The Results are In!like
We gave you the chance to contest the very first Academy Awards from 1929! Would the intervening 84 years change anything? Well…
Emil Jannings still won Best Actor for The Last Laugh and The Way of All Flesh, although 23% of you thought that Richard Barthlemess deserved the prize for The Noose and The Patent Leather Kid. Really?
Janet Gaynor was nominated for three pictures (7th Heaven, Street Angel, Sunrise) and of course she won the Best Actress prize, but she had stiff competition in our modern poll from Gloria Swanson (Sadie Thompson) who got 30% of the vote. Louise Dresser (A Ship Comes In) came in a distant third with 13%.

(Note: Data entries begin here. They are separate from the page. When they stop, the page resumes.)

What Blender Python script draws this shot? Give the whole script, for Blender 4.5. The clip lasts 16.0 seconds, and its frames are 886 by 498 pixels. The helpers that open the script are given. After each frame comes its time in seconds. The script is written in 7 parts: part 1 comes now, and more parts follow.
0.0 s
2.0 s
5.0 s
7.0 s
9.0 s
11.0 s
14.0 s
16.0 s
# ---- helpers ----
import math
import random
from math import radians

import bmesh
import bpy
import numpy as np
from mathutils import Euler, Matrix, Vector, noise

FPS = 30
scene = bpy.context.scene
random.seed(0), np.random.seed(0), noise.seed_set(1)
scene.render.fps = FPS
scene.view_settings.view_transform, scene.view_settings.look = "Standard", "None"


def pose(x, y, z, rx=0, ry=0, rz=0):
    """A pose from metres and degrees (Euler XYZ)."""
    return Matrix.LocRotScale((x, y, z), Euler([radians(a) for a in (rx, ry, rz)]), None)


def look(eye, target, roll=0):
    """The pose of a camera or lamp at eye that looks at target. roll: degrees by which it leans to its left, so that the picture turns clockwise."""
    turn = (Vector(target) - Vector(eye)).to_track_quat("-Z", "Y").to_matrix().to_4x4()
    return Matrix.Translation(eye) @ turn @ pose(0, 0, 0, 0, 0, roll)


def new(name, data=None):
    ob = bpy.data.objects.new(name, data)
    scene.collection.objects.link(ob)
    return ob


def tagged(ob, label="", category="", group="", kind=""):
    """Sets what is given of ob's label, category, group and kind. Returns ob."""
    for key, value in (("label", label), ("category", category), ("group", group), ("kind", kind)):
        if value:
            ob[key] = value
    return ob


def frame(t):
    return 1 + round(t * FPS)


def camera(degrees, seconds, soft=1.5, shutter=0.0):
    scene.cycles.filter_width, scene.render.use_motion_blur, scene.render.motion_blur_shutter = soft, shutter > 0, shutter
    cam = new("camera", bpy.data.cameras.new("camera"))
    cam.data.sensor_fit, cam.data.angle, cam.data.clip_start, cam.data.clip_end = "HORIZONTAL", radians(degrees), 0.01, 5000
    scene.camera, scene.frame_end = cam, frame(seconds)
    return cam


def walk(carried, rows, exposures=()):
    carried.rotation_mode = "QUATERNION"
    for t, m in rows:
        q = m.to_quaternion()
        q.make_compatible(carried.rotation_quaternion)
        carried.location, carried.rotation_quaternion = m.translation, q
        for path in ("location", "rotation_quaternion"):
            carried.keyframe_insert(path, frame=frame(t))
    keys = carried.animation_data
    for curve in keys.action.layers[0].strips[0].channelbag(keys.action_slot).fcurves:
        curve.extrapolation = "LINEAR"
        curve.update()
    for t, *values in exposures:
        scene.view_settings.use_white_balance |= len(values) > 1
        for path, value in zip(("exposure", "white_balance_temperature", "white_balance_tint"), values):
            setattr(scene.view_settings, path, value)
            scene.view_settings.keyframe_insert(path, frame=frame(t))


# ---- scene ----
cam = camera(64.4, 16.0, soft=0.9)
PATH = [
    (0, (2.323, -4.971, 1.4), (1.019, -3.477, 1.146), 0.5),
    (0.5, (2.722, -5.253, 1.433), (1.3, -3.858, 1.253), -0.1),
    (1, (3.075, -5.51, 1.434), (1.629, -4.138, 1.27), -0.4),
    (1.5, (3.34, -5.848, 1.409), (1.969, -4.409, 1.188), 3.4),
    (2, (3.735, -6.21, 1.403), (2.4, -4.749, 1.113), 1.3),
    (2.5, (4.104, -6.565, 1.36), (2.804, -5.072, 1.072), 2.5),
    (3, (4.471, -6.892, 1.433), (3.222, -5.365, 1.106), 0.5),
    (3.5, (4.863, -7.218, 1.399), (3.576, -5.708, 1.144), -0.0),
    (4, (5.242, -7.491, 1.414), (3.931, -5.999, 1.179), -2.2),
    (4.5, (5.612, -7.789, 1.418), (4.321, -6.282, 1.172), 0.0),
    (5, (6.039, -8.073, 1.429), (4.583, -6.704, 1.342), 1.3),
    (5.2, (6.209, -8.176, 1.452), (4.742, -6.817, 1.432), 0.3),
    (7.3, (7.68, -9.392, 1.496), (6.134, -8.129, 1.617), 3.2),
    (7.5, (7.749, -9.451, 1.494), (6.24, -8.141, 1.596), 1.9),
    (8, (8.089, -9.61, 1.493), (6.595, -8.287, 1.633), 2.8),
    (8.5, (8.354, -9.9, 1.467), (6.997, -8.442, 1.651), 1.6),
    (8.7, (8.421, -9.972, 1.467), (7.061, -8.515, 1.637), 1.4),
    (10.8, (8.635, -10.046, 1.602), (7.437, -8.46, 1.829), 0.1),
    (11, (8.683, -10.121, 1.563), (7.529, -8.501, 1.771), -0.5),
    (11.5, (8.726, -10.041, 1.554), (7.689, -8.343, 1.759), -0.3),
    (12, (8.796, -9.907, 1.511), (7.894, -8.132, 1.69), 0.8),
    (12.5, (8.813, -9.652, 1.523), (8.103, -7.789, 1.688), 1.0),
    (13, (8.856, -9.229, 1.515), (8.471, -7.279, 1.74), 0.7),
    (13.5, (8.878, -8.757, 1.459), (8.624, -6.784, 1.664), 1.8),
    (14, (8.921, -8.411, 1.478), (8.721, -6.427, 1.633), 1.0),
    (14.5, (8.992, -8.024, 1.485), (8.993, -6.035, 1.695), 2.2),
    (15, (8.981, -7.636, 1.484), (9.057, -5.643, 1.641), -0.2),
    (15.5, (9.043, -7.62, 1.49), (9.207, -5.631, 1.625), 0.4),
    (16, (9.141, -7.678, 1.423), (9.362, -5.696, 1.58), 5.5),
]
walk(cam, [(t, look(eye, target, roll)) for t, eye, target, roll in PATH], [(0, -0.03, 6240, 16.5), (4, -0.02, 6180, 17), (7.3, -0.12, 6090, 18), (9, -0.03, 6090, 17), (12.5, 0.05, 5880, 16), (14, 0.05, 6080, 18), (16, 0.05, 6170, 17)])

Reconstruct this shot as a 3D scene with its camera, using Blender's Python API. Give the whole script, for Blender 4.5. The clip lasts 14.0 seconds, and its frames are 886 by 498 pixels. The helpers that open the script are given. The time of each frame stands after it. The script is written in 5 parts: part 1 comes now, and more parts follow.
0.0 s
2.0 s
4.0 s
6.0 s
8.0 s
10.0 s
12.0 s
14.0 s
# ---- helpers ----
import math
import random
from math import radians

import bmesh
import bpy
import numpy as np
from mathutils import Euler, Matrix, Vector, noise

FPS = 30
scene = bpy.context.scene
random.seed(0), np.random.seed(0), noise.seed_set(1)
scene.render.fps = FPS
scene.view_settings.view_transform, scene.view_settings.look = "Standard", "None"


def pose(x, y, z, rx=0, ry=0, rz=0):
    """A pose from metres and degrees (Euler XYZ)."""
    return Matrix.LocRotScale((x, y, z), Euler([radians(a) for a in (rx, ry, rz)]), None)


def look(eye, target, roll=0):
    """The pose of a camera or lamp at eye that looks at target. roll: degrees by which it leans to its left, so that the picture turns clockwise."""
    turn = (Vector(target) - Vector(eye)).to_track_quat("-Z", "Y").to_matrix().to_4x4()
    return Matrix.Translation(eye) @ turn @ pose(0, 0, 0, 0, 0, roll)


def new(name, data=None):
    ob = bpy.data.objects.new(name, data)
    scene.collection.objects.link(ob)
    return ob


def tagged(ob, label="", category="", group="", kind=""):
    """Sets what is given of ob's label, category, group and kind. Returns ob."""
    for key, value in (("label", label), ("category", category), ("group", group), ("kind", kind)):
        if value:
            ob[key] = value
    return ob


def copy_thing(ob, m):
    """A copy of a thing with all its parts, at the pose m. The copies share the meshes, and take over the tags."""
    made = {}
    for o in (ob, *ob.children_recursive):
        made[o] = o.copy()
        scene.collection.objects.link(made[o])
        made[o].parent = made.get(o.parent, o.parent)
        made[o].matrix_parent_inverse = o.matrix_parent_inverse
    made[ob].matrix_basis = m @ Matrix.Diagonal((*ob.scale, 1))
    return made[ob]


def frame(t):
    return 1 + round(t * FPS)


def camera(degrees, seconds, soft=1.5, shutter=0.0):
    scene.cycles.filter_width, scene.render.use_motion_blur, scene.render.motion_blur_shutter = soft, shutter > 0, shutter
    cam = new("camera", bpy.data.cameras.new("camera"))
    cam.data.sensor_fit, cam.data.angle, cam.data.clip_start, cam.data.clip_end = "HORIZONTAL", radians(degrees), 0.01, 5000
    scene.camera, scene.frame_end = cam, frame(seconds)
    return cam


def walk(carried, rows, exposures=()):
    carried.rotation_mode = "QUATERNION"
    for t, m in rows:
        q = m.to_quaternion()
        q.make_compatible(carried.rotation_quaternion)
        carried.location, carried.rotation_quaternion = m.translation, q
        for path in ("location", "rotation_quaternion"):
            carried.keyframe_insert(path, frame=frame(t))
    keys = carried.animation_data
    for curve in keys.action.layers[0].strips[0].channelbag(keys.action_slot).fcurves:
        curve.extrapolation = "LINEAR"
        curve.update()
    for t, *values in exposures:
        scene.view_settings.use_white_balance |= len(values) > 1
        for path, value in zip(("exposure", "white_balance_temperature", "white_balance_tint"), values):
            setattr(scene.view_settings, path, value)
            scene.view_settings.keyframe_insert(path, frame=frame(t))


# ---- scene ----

You agreed with the Academy on Cinematography—Charles Rosher and Karl Struss won the 1929 contest and 93% of the modern vote for Sunrise. Likewise for Engineering Effects—93% of your votes went to Roy Pomeroy for Wings, the Academy winner.
The Writing awards were a mixed bag. You agreed with the Academy on the Adaption award—73% of you gave it to Benjamin Glazer for 7th Heaven (you voted 17% for Alfred Cohn for the Jazz Singer and 10% for Anthony Coldeway for Glorious Betsy.
72% voted for Ben Hecht in the Original Story category for Underworld (and he won in ’29), but you parted ways with the Academy on the Title Writing category. The 1929 prize went to Joseph Farnham for no specific film that year, but you gave the prize to George Marion, Jr for no specific title with 41% of the vote. Gerald Duff coming in second for The Private Life of Helen of Troy with 31% of the vote, and the actual winner came in 3rd!
You and the Academy agreed wholeheartedly by giving the Outstanding Picture to Wings (you voted 76% to 24% for 7th Heaven). And Sunrise won (as it did in ’29) the Unique and Artistic Picture prize with 63% or your vote to 37% for The Crowd.
Proving that the Directing prize is the most contentious, you, 2013 audience threw down the gauntlet and repudiated both of the Academy’s Directing awards. In 1929 the Academy gave the Best Directing (Comedy) award to Lewis Milestone for Two Arabian Knights. You said a resounding NO with 63% of your vote going to Ted Wilde for Speedy! And like modern times, in 1929 the Best Picture’s director wasn’t in the running for Best Director! The Best Directing (Dramatic) prize went to Frank Borzage for 7th Heaven in 1929, but in 2013 you voted for King Vidor for The Crowd. (Borzage received 20% of your vote against an overwhelming 80% for Vidor). And William Wellman and F.W. Murnau bowed graciously.
We thank you all for playing our game. We’re happy to announce our Special Prize winner, J. Bo of Vancouver, whose ballot was chosen at random, and who will receive a Gold Pass to our 18th San Francisco Silent Film Festival this July 18–21 at the Castro Theatre! Congratulations, J!